» THE EXERCISE:
Check each line below for the word "part", and copy those that have it.

## start TASK MATERIAL

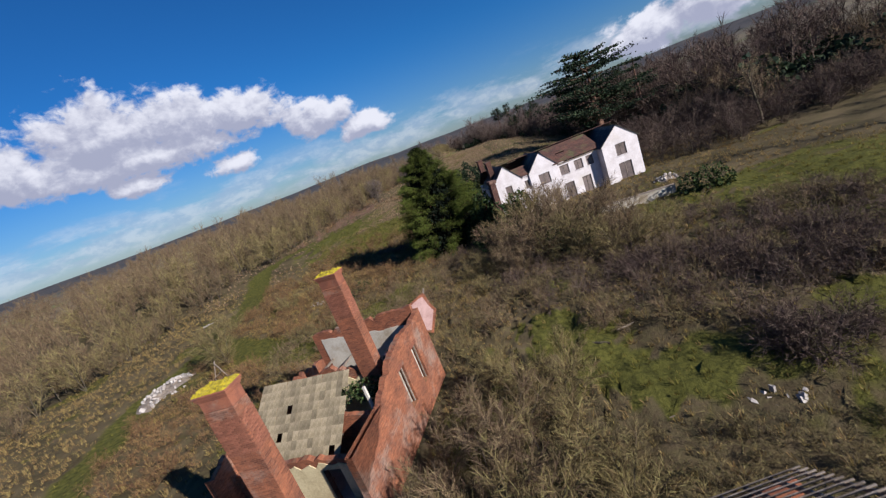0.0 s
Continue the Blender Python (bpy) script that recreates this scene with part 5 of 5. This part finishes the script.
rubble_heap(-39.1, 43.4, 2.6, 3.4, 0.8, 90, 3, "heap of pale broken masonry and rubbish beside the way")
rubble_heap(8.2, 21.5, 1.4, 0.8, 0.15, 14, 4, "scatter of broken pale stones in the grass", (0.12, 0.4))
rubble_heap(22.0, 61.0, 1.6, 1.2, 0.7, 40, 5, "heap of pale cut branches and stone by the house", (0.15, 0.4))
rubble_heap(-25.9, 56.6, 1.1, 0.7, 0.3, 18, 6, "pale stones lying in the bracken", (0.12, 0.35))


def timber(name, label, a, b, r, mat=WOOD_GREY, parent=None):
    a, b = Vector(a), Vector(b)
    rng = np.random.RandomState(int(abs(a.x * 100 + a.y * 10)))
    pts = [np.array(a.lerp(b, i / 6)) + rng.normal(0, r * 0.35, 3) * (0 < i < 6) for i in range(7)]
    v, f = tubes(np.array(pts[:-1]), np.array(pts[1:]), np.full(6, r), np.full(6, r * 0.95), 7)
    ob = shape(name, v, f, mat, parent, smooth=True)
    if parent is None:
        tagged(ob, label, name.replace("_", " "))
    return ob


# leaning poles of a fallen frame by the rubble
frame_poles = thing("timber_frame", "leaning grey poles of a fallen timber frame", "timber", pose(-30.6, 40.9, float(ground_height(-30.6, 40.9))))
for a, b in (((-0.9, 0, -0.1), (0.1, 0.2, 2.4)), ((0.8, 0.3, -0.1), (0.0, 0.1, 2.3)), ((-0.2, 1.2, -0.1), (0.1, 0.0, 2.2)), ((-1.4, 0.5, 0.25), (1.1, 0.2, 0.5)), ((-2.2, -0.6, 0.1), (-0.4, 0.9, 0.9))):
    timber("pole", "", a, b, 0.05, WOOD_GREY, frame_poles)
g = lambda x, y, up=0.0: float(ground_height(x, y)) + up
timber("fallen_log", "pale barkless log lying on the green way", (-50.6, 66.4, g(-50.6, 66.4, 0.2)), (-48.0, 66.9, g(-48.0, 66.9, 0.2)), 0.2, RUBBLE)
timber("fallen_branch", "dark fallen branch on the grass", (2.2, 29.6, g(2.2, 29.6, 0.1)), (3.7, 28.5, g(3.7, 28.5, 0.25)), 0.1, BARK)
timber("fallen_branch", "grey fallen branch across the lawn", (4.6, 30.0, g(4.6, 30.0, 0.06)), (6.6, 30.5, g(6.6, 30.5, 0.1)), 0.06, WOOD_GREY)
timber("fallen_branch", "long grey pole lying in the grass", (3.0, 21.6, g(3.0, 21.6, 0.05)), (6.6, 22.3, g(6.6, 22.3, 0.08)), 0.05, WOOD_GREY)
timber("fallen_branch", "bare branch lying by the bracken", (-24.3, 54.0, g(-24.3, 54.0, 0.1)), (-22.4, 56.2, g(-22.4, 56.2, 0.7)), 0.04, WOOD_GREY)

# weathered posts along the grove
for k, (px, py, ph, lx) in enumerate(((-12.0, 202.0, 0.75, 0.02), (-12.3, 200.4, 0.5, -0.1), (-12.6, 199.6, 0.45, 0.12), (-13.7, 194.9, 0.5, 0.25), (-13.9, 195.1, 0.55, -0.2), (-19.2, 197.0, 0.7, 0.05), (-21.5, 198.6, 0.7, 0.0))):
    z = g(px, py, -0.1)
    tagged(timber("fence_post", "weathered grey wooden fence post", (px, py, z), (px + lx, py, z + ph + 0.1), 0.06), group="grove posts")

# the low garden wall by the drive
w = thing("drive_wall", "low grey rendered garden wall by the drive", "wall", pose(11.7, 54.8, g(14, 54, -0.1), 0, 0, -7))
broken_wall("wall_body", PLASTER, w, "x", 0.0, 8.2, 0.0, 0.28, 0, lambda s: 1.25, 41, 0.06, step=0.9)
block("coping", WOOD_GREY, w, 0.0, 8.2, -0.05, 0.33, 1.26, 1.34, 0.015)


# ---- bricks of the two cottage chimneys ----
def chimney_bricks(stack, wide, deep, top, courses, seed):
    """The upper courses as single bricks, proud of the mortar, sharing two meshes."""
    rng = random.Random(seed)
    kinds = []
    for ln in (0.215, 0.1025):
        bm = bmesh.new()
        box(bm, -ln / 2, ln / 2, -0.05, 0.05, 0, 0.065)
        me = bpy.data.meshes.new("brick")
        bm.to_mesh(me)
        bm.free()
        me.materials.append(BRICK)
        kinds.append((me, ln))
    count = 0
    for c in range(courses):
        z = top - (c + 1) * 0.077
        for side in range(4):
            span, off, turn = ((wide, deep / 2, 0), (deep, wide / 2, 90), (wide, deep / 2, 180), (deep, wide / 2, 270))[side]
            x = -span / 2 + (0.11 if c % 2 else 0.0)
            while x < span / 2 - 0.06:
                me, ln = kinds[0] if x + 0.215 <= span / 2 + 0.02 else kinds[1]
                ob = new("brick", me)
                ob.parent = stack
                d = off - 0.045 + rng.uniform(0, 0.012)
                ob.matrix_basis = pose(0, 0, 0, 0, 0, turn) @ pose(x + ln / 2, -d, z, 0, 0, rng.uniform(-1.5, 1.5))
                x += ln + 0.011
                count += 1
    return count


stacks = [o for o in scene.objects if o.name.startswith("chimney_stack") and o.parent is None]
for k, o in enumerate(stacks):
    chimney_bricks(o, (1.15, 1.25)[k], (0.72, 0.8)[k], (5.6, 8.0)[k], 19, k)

## end TASK MATERIAL
## start TASK MATERIAL

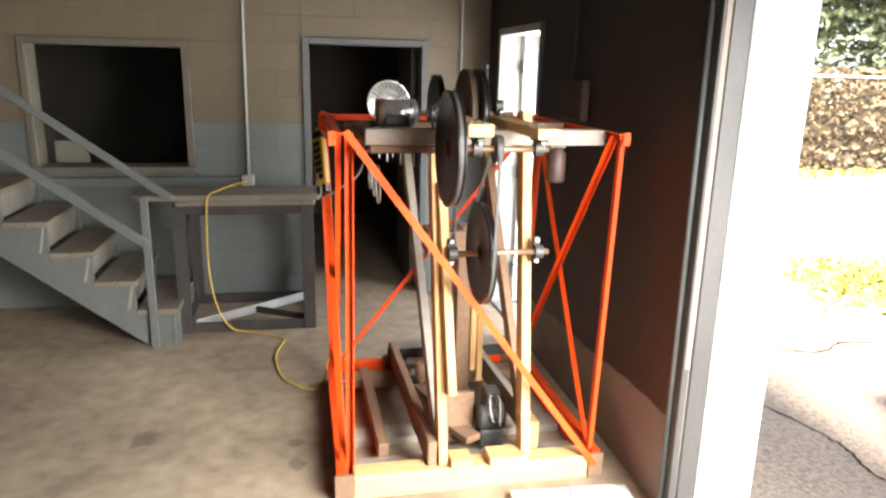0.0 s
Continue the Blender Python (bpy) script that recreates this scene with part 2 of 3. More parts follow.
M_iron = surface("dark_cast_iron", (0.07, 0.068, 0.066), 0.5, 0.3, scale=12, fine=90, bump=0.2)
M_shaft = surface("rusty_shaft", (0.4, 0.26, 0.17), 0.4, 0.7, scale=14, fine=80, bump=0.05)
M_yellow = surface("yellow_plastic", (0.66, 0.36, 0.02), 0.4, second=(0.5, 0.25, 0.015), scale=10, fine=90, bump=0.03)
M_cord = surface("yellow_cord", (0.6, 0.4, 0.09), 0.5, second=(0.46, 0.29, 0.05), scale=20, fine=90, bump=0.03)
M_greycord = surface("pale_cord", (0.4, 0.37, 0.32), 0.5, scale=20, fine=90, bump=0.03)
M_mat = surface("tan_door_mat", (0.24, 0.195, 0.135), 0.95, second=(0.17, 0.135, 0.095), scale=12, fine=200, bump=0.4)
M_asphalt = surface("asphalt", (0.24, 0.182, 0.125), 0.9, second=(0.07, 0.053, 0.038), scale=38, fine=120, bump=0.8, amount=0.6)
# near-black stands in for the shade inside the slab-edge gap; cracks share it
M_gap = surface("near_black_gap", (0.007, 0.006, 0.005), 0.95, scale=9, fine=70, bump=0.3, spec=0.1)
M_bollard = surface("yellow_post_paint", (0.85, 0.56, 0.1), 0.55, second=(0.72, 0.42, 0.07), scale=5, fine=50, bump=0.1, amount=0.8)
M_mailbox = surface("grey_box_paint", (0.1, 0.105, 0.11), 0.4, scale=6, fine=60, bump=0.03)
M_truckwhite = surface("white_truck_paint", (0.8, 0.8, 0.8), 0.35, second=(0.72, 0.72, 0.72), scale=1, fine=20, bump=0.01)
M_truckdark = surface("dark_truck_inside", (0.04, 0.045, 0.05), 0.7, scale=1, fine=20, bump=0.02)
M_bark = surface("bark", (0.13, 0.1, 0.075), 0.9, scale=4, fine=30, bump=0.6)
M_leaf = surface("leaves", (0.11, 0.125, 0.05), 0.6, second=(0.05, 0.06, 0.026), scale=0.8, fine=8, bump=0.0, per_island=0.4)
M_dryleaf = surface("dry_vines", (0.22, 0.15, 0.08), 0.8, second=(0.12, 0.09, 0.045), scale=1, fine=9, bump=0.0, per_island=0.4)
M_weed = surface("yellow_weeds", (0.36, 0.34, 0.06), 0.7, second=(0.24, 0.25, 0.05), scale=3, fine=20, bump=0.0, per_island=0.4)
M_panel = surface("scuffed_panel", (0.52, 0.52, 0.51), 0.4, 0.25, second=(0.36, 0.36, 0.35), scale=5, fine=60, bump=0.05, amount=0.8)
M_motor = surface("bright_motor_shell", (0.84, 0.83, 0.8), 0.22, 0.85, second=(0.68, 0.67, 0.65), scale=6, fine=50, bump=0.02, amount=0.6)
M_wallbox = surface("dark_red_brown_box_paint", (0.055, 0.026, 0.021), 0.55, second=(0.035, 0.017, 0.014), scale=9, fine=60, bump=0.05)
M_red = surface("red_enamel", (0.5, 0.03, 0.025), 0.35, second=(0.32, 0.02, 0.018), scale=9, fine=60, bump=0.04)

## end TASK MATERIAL
## start TASK MATERIAL

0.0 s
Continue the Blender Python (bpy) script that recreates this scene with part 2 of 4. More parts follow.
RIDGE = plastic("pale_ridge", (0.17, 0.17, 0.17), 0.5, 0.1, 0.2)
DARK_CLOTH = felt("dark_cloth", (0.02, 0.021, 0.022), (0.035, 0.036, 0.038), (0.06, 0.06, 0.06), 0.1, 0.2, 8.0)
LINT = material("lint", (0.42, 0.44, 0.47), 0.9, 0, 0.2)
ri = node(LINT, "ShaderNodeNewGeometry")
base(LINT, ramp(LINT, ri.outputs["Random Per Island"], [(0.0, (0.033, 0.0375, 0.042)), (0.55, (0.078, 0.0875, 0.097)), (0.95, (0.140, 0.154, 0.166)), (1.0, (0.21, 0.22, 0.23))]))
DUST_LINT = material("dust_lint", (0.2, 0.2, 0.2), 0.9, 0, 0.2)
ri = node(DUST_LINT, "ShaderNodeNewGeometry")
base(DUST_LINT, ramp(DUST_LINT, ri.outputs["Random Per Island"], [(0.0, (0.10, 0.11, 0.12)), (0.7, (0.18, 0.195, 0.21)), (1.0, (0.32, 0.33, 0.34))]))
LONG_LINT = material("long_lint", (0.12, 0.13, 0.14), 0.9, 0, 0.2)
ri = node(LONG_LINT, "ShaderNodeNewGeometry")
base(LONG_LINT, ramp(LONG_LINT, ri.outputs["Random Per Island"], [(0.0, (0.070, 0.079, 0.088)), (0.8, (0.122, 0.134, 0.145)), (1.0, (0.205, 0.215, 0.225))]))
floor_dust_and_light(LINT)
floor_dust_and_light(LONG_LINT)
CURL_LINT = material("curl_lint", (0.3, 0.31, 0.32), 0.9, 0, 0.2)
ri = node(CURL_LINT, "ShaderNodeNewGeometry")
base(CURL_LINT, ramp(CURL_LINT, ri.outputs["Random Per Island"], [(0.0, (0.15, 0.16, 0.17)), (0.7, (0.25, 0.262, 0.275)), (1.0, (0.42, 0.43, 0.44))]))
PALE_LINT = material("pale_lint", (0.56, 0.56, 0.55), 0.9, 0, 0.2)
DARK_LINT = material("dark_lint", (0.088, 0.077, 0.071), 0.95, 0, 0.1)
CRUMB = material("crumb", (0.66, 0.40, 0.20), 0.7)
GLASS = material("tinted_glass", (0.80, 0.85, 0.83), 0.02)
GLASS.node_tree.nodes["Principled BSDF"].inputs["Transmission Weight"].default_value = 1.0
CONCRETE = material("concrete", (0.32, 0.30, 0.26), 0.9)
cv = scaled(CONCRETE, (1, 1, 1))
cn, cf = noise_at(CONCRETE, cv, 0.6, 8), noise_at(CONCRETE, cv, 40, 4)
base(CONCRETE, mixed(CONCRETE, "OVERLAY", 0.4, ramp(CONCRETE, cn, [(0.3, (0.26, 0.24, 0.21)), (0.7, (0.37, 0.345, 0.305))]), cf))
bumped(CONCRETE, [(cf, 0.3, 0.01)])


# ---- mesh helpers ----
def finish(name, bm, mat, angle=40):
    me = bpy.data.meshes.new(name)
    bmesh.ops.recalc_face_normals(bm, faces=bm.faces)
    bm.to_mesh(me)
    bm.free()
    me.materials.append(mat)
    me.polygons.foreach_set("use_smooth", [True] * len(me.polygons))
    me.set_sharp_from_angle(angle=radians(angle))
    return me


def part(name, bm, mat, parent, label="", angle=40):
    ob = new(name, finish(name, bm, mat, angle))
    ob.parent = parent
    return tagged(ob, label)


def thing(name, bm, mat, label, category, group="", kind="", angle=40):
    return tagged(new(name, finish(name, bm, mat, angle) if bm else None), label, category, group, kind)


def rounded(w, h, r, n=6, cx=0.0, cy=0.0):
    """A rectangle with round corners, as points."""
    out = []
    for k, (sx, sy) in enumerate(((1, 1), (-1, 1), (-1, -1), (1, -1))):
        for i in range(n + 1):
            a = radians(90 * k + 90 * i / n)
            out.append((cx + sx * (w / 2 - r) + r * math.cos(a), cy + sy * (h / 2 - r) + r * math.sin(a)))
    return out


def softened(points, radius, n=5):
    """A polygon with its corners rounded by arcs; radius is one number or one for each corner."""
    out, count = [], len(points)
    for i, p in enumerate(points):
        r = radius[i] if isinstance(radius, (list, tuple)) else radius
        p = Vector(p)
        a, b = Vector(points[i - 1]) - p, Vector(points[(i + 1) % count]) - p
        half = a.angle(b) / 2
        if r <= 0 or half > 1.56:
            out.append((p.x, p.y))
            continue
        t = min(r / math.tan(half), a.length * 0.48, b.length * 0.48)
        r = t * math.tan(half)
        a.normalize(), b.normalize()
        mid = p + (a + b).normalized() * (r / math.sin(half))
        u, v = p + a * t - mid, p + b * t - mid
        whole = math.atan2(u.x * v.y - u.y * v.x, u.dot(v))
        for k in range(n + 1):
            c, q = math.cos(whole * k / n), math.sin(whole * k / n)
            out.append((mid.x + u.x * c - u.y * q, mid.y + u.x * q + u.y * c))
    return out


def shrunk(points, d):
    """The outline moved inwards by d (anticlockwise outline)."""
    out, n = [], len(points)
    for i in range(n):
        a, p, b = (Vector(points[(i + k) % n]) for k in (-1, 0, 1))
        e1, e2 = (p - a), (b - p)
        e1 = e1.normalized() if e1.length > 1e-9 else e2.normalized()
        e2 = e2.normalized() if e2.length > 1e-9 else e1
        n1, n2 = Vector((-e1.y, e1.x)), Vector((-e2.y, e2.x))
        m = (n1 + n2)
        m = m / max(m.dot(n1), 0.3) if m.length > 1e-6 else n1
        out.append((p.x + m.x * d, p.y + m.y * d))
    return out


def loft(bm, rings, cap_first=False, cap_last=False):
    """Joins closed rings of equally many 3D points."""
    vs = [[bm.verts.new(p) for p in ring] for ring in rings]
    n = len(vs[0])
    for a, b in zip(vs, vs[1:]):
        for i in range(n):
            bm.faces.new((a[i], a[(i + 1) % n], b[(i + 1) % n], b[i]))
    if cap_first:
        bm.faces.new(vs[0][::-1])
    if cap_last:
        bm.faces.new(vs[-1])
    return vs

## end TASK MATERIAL

» RESPONSE TO THIS EXERCISE:
Continue the Blender Python (bpy) script that recreates this scene with part 5 of 5. This part finishes the script.
Continue the Blender Python (bpy) script that recreates this scene with part 2 of 3. More parts follow.
Continue the Blender Python (bpy) script that recreates this scene with part 2 of 4. More parts follow.
def part(name, bm, mat, parent, label="", angle=40):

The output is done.